═══ DATA EXTRACT ═══
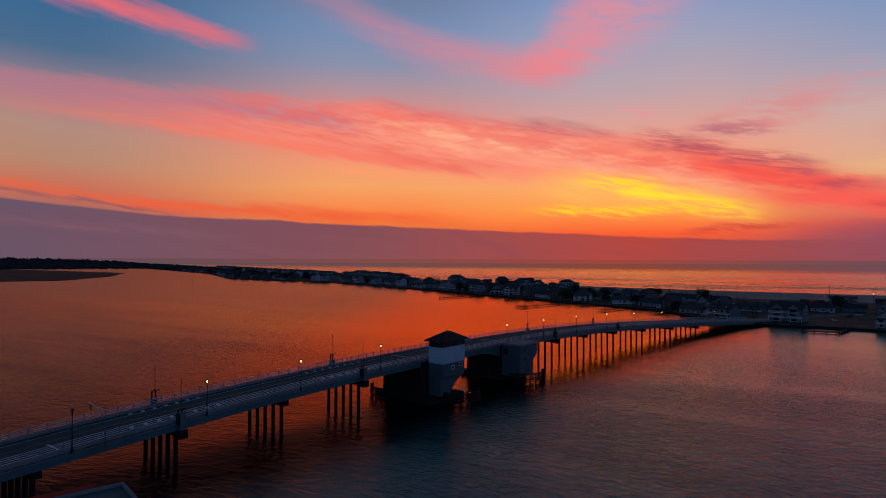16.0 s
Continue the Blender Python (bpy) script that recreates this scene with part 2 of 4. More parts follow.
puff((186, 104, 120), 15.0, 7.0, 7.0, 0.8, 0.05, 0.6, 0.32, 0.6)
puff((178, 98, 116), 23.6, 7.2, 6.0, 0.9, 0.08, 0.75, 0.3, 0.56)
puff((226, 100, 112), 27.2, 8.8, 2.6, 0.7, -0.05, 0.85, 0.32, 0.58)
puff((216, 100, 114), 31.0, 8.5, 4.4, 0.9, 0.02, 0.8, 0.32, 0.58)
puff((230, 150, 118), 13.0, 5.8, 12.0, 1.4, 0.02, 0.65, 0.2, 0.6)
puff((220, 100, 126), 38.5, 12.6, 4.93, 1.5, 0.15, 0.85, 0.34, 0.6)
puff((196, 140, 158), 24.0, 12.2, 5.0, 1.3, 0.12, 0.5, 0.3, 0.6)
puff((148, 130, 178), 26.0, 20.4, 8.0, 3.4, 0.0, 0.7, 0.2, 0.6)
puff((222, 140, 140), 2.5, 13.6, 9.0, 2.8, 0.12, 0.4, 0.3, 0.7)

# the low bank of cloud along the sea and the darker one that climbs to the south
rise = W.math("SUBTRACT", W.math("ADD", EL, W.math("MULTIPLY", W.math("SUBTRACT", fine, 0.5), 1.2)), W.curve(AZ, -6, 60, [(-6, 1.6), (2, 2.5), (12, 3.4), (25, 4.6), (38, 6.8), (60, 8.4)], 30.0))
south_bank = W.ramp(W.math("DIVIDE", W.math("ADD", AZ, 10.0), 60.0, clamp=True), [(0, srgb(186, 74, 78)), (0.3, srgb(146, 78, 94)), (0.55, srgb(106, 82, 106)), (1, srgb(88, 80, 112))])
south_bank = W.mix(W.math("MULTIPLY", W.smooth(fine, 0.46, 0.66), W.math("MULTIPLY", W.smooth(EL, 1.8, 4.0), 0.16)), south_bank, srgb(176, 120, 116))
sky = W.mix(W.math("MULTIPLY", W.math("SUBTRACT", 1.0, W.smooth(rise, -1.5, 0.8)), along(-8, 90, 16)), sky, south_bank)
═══
TASK: Search the data for "that". Copy every matching line.

FINISHED TASK:
Continue the Blender Python (bpy) script that recreates this scene with part 2 of 4. More parts follow.
# the low bank of cloud along the sea and the darker one that climbs to the south